Que absurdo! Eu não sou historiador, nem
investigador da história. Sou aquilo a que talvez se possa chamar de um
curioso, e interessado, em história. Cometeram-se violências terríveis contra
os escravos. Sem dúvida. Mas jamais vi escrito, onde quer que fosse, que as
telhas tivessem sido moldadas nas coxas das escravas.
E o absurdo apresenta-se flagrante: nas
coxas de quais escravas? Das moças bem-feitas de corpo, pernas roliças, duras,
ou das velhas já imprestáveis para qualquer outro serviço?

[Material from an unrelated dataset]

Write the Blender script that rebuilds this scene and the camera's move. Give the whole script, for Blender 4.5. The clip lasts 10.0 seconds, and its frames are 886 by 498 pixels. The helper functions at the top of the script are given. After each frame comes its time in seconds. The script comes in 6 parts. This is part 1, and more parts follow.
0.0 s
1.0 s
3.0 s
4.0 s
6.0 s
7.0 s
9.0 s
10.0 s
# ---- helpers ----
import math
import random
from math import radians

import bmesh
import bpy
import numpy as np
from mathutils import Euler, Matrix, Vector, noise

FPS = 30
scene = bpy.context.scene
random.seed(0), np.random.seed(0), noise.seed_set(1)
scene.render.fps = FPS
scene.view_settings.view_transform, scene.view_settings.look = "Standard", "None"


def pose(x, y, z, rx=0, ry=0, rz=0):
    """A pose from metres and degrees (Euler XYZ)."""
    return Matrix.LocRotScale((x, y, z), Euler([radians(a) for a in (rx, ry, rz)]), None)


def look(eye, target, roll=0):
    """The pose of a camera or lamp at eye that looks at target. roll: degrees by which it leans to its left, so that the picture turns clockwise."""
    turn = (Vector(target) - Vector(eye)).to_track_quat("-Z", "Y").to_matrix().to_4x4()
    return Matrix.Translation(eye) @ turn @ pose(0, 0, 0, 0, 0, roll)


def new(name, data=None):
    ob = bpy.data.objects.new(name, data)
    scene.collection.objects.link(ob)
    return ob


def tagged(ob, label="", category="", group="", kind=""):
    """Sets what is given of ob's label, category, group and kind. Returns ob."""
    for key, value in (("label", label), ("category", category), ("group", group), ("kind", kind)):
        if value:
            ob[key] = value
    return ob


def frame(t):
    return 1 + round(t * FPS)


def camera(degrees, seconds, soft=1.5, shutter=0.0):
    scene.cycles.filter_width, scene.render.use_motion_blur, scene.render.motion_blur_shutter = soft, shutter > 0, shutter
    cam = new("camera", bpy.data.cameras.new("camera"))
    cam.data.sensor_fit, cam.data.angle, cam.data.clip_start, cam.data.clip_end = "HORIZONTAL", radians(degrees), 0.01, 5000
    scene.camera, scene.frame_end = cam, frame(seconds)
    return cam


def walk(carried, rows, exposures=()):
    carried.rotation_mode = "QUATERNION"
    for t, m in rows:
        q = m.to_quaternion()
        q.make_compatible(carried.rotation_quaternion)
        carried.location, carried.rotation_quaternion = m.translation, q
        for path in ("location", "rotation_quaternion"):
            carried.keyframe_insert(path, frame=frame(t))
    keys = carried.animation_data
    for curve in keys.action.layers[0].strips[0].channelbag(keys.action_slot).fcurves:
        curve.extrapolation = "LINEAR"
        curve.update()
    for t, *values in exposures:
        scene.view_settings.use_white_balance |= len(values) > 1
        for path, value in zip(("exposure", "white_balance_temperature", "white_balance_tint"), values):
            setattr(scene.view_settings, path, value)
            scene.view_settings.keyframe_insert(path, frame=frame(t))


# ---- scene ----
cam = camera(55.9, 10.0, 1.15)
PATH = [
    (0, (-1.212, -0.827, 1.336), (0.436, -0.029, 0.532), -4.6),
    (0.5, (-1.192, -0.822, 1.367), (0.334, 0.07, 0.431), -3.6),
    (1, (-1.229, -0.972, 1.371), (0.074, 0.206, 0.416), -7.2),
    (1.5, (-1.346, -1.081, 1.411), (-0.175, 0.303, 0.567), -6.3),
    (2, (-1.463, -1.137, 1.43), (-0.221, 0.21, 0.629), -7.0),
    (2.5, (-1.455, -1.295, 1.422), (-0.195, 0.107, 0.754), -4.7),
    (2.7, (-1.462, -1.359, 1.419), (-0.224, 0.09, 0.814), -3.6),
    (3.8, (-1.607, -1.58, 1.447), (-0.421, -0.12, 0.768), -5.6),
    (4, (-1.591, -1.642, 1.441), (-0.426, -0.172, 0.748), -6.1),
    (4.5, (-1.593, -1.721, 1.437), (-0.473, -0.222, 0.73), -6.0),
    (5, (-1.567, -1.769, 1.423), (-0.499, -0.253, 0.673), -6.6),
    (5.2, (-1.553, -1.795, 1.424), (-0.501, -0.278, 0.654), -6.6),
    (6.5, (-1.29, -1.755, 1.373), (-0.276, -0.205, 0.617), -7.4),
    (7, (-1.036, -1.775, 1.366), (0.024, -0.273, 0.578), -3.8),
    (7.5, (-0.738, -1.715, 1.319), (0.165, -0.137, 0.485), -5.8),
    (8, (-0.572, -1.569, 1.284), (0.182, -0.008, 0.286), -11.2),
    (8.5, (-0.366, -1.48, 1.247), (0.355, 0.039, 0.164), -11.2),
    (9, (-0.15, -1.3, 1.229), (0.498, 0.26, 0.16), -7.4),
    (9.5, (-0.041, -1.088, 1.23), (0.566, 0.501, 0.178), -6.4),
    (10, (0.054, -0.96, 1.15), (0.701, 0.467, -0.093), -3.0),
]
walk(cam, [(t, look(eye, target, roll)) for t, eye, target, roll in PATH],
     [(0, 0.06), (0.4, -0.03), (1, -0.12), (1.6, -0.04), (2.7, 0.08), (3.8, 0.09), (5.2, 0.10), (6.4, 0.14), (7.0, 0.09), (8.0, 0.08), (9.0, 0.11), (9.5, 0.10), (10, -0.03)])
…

O molde para aquele tipo de telha seria a
coisa mais barata de se conseguir: um pedaço de tronco de árvore! Alguém
imagina que um oleiro proprietário de escravas iria usar um “molde” tão
precioso como as coxas das bonitonas, impedindo-as assim de renderem muito mais
em outros trabalhos, desde a cozinha à lavoura e até ao seu aconchego nas
noites mornas dos trópicos?
Os escravagistas eram, alguns deles,
muito violentos, desumanos. Dificilmente seriam tão estúpidos a ponto de
deixarem uma escrava bonitona deitada, sem nada mais fazer do que permitir que
outro escravo lhe amaciasse as coxas com o barro úmido! Nem que o escravo fosse
eunuco! Porque ao fim de amaciar duas ou três telhas...

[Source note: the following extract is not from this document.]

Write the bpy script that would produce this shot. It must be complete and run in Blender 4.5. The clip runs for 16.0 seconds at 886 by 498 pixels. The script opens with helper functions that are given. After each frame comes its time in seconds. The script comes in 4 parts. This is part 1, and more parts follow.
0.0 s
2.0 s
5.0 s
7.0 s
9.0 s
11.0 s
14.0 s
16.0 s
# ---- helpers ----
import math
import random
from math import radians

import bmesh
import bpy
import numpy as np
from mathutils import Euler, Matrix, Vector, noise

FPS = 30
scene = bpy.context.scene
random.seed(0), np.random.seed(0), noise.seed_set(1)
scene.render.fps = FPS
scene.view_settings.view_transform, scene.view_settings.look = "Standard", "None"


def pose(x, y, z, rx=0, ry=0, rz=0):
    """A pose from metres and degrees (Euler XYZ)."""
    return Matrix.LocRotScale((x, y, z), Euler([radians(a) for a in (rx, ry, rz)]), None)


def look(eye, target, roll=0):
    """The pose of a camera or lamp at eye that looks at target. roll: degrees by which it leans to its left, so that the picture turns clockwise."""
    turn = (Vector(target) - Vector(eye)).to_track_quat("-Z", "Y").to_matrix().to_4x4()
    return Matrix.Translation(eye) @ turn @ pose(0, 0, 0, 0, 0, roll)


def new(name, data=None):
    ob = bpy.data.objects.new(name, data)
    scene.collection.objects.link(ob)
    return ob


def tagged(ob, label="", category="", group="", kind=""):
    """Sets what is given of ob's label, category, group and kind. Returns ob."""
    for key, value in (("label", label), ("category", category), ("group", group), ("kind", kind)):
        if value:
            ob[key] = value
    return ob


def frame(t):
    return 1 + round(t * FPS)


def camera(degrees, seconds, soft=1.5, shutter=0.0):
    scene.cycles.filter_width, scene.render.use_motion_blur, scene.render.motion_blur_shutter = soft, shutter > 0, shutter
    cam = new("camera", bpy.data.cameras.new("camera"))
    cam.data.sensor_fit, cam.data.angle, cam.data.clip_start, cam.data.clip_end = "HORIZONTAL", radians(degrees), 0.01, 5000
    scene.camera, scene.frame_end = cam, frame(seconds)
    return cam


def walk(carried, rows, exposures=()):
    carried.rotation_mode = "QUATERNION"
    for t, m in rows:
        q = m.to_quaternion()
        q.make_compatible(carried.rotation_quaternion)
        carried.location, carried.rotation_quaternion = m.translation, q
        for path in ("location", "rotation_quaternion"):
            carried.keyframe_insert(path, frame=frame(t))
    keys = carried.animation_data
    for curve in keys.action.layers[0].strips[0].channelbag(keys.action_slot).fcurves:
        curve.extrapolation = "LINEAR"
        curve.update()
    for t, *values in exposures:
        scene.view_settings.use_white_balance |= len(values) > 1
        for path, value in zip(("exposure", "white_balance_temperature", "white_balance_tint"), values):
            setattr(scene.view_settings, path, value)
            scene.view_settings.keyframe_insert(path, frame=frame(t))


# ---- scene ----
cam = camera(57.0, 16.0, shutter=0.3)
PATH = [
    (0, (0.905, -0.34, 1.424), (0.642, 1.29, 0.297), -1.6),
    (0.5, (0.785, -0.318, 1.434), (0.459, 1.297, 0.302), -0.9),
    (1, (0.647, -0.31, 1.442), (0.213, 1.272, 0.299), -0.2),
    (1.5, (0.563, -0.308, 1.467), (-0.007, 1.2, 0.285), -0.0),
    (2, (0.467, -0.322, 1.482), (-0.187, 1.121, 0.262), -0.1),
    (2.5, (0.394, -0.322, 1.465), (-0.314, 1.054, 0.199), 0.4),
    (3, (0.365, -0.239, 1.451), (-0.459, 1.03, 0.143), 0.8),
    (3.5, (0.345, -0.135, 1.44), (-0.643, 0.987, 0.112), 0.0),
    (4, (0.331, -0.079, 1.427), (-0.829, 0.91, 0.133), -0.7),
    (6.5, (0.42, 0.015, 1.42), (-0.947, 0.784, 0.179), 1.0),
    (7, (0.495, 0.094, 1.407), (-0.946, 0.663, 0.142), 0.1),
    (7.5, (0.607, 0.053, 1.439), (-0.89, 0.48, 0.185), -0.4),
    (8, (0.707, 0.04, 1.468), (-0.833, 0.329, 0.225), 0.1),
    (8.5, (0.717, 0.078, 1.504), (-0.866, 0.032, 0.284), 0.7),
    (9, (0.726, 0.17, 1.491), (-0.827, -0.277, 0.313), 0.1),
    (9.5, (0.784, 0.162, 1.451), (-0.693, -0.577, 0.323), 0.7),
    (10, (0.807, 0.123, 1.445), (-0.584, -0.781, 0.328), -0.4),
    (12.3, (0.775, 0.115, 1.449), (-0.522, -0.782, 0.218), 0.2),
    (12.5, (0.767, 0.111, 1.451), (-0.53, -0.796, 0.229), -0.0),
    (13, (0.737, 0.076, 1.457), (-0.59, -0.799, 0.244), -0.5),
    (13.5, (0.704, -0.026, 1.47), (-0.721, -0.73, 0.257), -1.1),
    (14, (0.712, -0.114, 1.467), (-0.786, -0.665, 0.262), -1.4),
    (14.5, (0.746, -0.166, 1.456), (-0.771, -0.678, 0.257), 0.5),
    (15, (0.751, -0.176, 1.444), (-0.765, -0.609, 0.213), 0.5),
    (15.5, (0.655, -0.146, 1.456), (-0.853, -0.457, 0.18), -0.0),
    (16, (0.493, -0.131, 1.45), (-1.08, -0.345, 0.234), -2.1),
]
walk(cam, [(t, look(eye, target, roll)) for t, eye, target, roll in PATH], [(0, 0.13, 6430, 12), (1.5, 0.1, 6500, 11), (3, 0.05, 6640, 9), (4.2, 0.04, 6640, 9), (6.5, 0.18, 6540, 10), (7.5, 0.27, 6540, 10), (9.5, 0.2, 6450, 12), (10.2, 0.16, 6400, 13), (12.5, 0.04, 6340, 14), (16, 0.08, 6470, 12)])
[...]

Tudo isto que se conta, se divulga em
largas manchetes, em jornais de responsabilidade, sem fundamento histórico e
comprovado, é fruto dum tremendo complexo de inferioridade. Faz-se um imenso
esforço para se conservar uma cidade histórica na sua maior beleza, declara-se
até que a cidade é Patrimônio Mundial, e ao mesmo tempo procura denegrir-se o
passado dos seus construtores.
A ignorância da história é lamentável e,
às vezes, desculpável. A sua deturpação de modo intencional é, a todos os
títulos, condenável.
Além disso, querer renegar o nosso
passado é o mesmo que renegar os nossos pais, cortar as nossas raízes.
E, é bom repetir, povo sem passado é povo
sem futuro! Talvez por isso o tal futuro custe tanto a chegar.
11/07/04
Se
tivesse, hoje, que comentar os mesmos assuntos... repetiria o que está escrito
e reescrito, por mim e mais umas dezenas ou centenas de outros!